Co skrywa Marcin Miller?! Wokalista legendarnego zespołu ujawnia prawdę o swoich super samochodach i nie tylko!
Wokalista grupy Boys ujawnia fakty o sobie, których na pewno nie znasz! Dowiedz się, co skrywa Marcin Miller.
Marcin Miller to legenda i imperator disco polo. Jeden, z najpopularniejszych wokalistów disco polo, który od ponad 30 lat ma głowę świeżą pomysłów. Teksty i melodia zaskakują za każdym razem, a piosenki wzbijają się na wyżyny, tworząc niepowtarzalny klimat. Mało kto jednak wie, że Marcin Miller ma swoje tajemnice, a dokładniej fakty związane z prywatnym życiem. Fakty, o których na pewno nie miałaś/eś pojęcia.
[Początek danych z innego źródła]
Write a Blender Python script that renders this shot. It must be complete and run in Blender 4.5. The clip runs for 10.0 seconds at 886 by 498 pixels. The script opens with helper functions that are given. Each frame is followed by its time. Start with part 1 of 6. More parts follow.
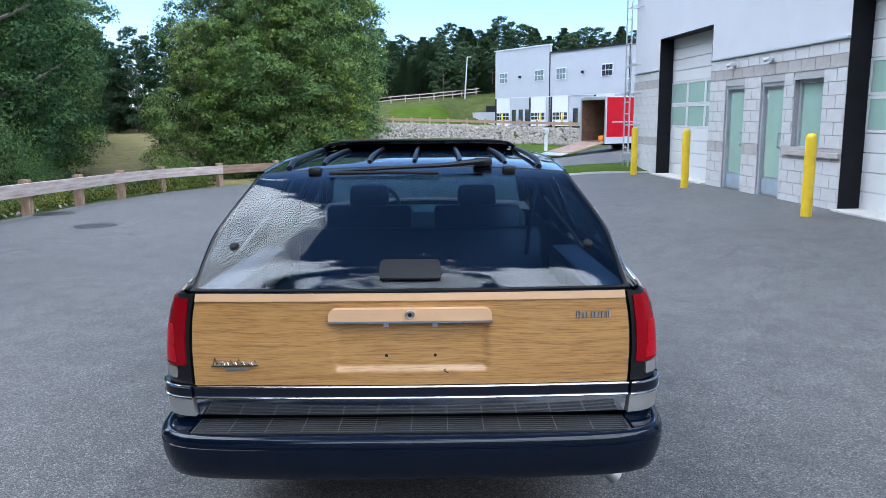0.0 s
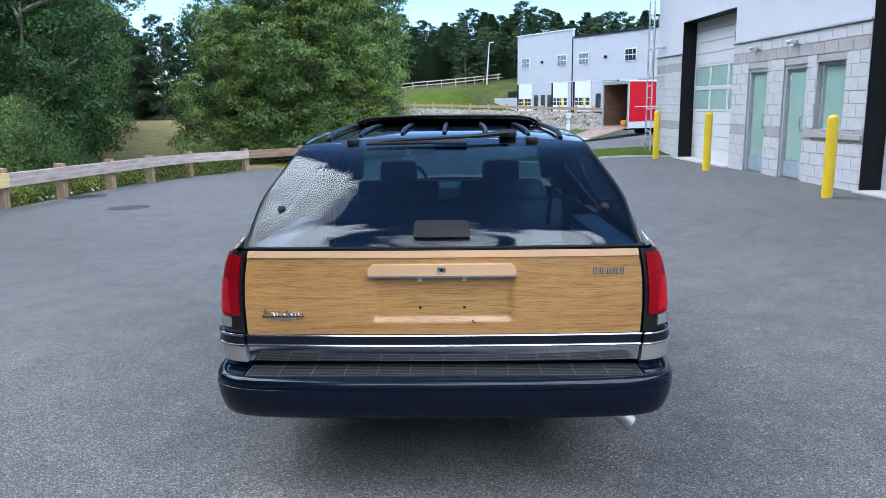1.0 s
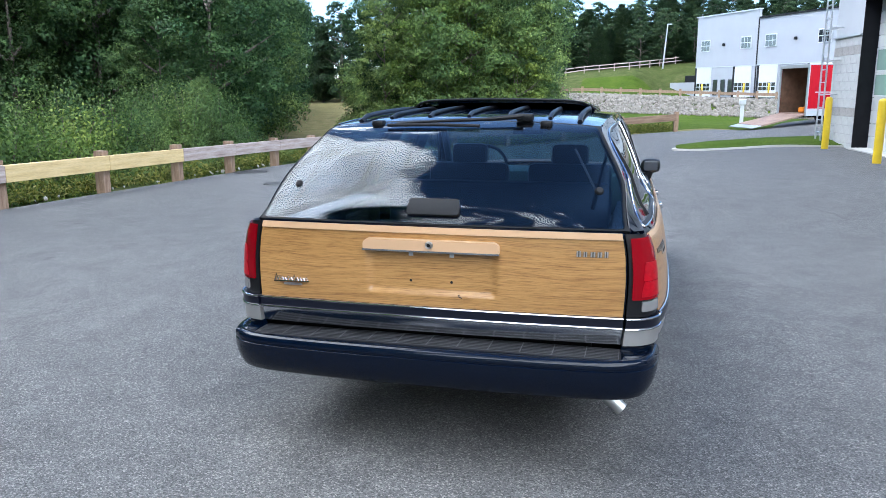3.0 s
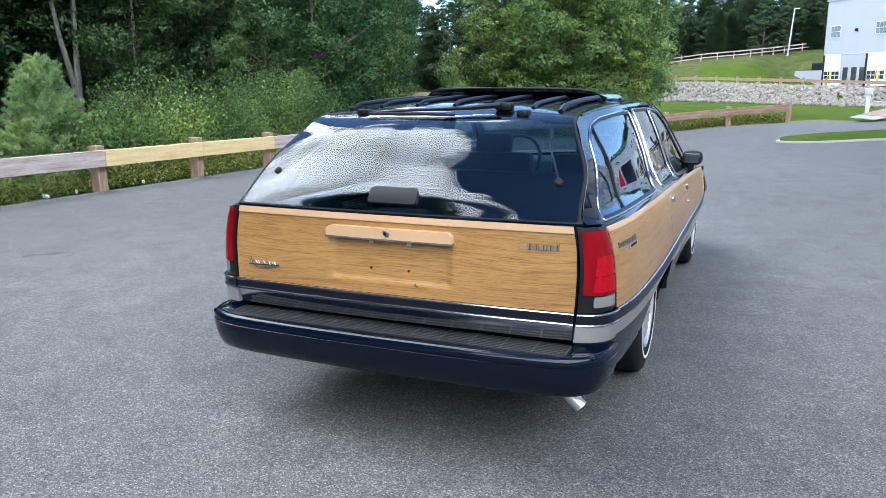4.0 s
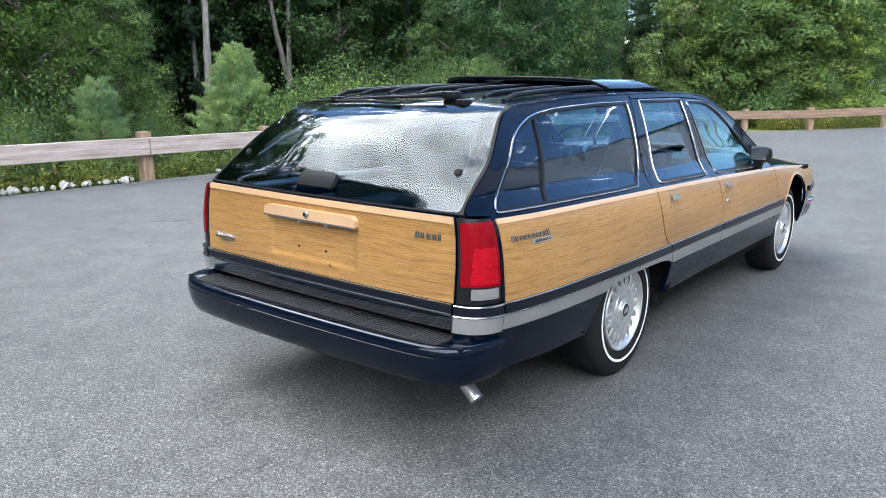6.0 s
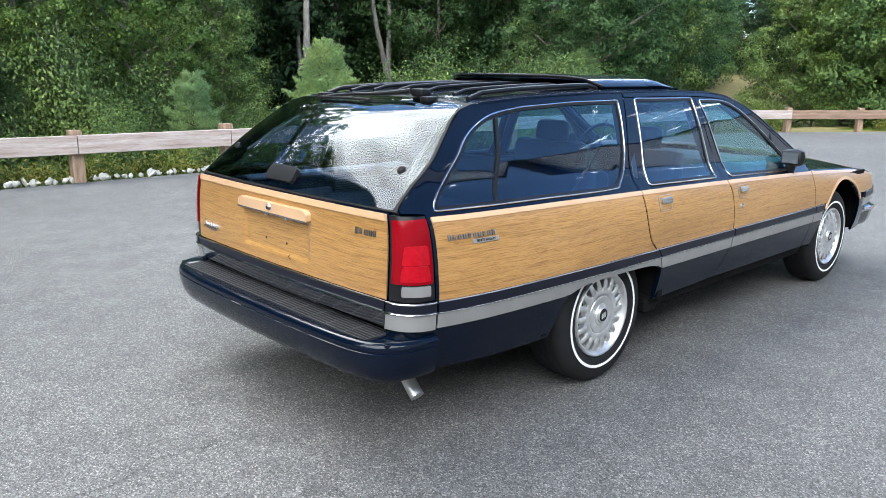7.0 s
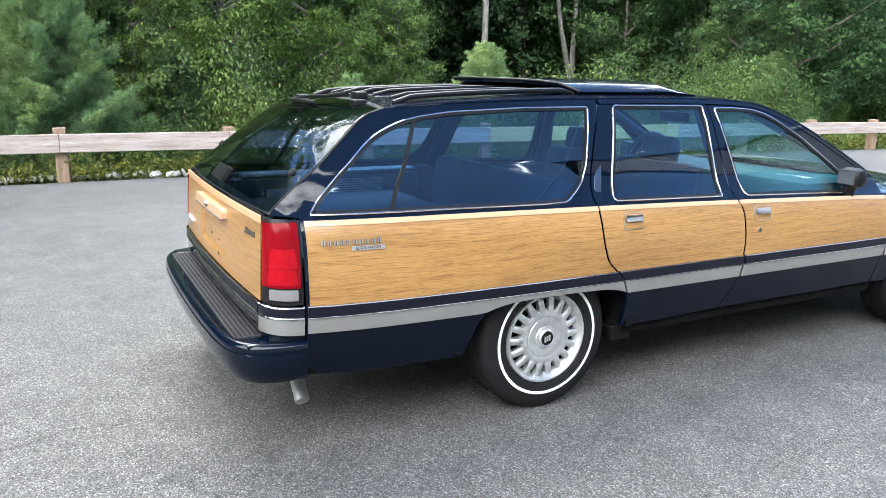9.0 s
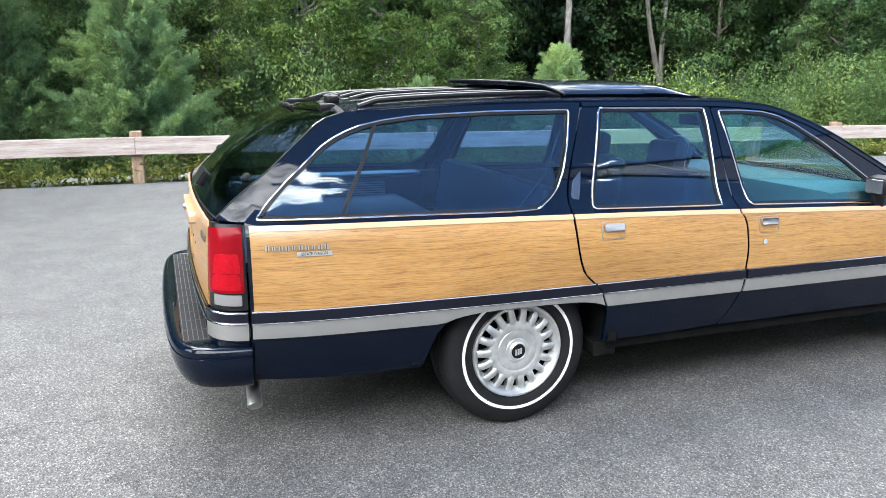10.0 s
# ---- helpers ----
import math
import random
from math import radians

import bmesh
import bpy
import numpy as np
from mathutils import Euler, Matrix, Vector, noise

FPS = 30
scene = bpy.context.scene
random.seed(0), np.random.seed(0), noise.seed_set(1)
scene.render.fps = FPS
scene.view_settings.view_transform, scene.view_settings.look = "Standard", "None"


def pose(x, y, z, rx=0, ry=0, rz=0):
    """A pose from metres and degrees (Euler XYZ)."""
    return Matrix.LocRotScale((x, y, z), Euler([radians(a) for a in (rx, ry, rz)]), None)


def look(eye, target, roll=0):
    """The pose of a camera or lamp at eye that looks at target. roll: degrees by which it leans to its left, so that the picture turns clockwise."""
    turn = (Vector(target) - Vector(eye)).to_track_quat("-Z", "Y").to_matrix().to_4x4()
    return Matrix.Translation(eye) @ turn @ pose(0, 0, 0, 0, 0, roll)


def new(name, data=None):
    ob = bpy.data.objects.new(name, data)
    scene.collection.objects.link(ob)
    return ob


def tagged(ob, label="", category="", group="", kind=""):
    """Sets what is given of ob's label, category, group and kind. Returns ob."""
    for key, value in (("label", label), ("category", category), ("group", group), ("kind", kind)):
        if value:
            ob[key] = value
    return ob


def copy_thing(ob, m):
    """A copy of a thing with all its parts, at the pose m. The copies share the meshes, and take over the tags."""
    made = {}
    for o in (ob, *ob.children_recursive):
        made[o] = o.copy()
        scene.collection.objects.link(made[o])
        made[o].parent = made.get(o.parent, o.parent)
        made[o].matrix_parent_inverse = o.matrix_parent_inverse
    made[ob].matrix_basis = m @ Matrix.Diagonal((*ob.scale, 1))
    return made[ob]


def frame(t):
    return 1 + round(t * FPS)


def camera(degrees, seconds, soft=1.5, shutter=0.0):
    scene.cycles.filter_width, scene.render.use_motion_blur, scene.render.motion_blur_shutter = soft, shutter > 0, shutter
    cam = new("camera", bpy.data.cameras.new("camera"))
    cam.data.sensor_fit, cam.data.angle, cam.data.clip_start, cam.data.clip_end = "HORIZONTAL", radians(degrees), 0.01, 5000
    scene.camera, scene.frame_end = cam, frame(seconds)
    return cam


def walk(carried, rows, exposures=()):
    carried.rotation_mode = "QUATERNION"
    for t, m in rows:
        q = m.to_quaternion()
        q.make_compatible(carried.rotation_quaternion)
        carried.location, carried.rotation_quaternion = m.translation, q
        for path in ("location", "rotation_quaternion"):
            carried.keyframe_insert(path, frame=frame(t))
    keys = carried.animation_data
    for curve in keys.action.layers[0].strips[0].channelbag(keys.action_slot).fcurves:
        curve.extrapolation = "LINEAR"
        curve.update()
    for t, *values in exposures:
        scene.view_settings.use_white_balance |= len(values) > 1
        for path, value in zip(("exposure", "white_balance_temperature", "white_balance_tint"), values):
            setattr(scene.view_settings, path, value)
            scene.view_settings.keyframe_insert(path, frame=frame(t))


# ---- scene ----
cam = camera(60.9, 10.0, 0.6)
# the lot falls away under the car, so the car leans nose-down
LEAN = pose(0, 0, -0.011, -1.12, 0, 0)
PATH = [
    (0, (0.107, -2.4, 1.591), (0.116, -0.429, 1.25), -0.5),
    (0.5, (0.116, -2.578, 1.57), (0.108, -0.61, 1.212), -0.6),
    (1, (0.076, -2.679, 1.539), (0.028, -0.715, 1.164), -0.7),
    (1.5, (0.14, -2.723, 1.528), (0.022, -0.764, 1.141), -0.7),
    (2, (0.373, -2.774, 1.527), (0.152, -0.826, 1.132), -0.5),
    (2.5, (0.562, -2.773, 1.53), (0.214, -0.845, 1.129), -0.4),
    (4, (1.395, -2.541, 1.523), (0.642, -0.74, 1.088), -0.5),
    (4.5, (1.654, -2.418, 1.515), (0.776, -0.677, 1.07), -0.5),
    (5, (1.914, -2.255, 1.523), (0.921, -0.579, 1.071), -0.4),
    (5.5, (2.209, -2.12, 1.52), (1.105, -0.516, 1.062), -0.3),
    (6, (2.49, -1.973, 1.524), (1.276, -0.453, 1.06), -0.3),
    (7.5, (3.17, -1.266, 1.536), (1.662, -0.041, 1.059), 0.0),
    (8, (3.312, -0.997, 1.523), (1.722, 0.12, 1.051), 0.1),
    (8.5, (3.443, -0.739, 1.533), (1.781, 0.27, 1.064), 0.2),
    (9, (3.609, -0.457, 1.53), (1.888, 0.448, 1.063), 0.1),
    (9.5, (3.697, -0.215, 1.528), (1.922, 0.581, 1.064), -0.2),
    (10, (3.752, 0.094, 1.528), (1.928, 0.775, 1.068), -0.5),
]
walk(cam, [(t, look(e, g, r)) for t, e, g, r in PATH], [(0.0, 1.53, 5540, 9), (2.5, 1.74, 5620, 8), (4.5, 1.90, 5850, 7.5), (7.5, 2.23, 6200, 7), (10.0, 2.55, 6300, 7)])

# ---- sky and sun ----
SUN_AZ, SUN_EL = radians(-82), radians(52)          # azimuth from +y towards +x
world = bpy.data.worlds.new("sky")
scene.world = world
world.use_nodes = True
wn, wl = world.node_tree.nodes, world.node_tree.links
sky = wn.new("ShaderNodeTexSky")
sky.sky_type, sky.sun_disc = "NISHITA", False
sky.sun_elevation, sky.sun_rotation = SUN_EL, SUN_AZ
sky.air_density, sky.dust_density, sky.ozone_density = 0.9, 0.0, 3.5
geo = wn.new("ShaderNodeTexCoord")
sep = wn.new("ShaderNodeSeparateXYZ")
wl.new(geo.outputs["Generated"], sep.inputs[0])
# clouds lie on a flat layer overhead: project the direction onto it
zc_ = wn.new("ShaderNodeMath"); zc_.operation = "MAXIMUM"; zc_.inputs[1].default_value = 0.04
wl.new(sep.outputs[2], zc_.inputs[0])
comb = wn.new("ShaderNodeCombineXYZ")
for k in (0, 1):
    dv = wn.new("ShaderNodeMath"); dv.operation = "DIVIDE"
    wl.new(sep.outputs[k], dv.inputs[0]); wl.new(zc_.outputs[0], dv.inputs[1])
    wl.new(dv.outputs[0], comb.inputs[k])
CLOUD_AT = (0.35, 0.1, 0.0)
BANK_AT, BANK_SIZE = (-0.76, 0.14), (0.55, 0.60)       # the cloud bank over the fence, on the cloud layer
mp = wn.new("ShaderNodeMapping")
mp.inputs["Location"].default_value = CLOUD_AT
mp.inputs["Scale"].default_value = (0.75, 1.0, 1.0)
wl.new(comb.outputs[0], mp.inputs[0])
cn = wn.new("ShaderNodeTexNoise")
cn.inputs["Scale"].default_value, cn.inputs["Detail"].default_value, cn.inputs["Roughness"].default_value = 1.25, 8, 0.6
cn.inputs["Distortion"].default_value = 0.35
wl.new(mp.outputs[0], cn.inputs["Vector"])
cr = wn.new("ShaderNodeMapRange")
cr.inputs["From Min"].default_value, cr.inputs["From Max"].default_value = 1.150, 1.205
fray = wn.new("ShaderNodeTexNoise")
fray.inputs["Scale"].default_value, fray.inputs["Detail"].default_value, fray.inputs["Roughness"].default_value = 4.0, 8, 0.68
fray.inputs["Distortion"].default_value = 0.6
wl.new(mp.outputs[0], fray.inputs["Vector"])
ragged = wn.new("ShaderNodeMath"); ragged.operation = "MULTIPLY_ADD"; ragged.inputs[1].default_value = 1.15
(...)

Marcin Miller pochodzi z Mazur. W rozmowie z Kamilem Rutkowskim, dziennikarzem radia VOX FM, otwarcie przyznaje, że jest rolnikiem i nie wstydzi się tego. Posiada również uprawnienia na prowadzenie ciągników, to jest prawo jazdy kategorii T. Jak zaznacza sam wokalista, wsiadł do ciągnika, spojrzał na wyposażenie i pognał przed siebie. Można więc śmiało powiedzieć, iż Marcin Miller to swój chłop, a praca na roli nie jest mu obca.
W sieci krąży wiele informacji jakoby lider grupy Boys porzucił scenę na rzecz rolnictwa. Są to oczywiście plotki, które dementuje sam artysta. Ponadto gwiazdor zaznacza, że nie powinno wierzyć się we wszystko, co napisane jest w Internecie.
Śmiejąc się, w rozmowie z reporterem Miller oznajmił:
- Jeżeli wierzymy we wszystko, co piszą o mnie, w takim układzie mam Ferrari, mam trzy Rolls-Royce, mam Aston Martina i dwa śmigłowce, trzeci kupuję..."
Tak, według słów lidera grupy Boys, jest opisany dorobek artysty. Prawdą natomiast jest, iż Marcin Miller jest właścicielem Lexusa o wartości 700 000 zł, wcześniej trzymał w swoim garażu Toyotę Yaris.
Dziennikarz nie przepuścił okazji, aby zadać Marcinowi Miller trudne pytanie, dotyczące jego życia prywatnego w sieci. Wokalista nie krył oburzenia, lecz zachował powagę, oznajmiając:
- Jak się czyta komentarze idiotów, chce się to wszystko rzucić w diabły, ale jestem osobą, która została wychowana w szacunku do każdego człowieka.
Pytanie najpewniej dotyczy ciągłego hejtu skierowanego ku Marcinowi. Jak zapewnia wokalista, póki fani go wspierają i w niego wierzą, nie zejdzie ze sceny. A my potwierdzamy, że Marcin nie zamierza rzucać kariery muzycznej na rzecz rolnictwa. Rolnictwo bowiem to tylko dodatkowa pasja.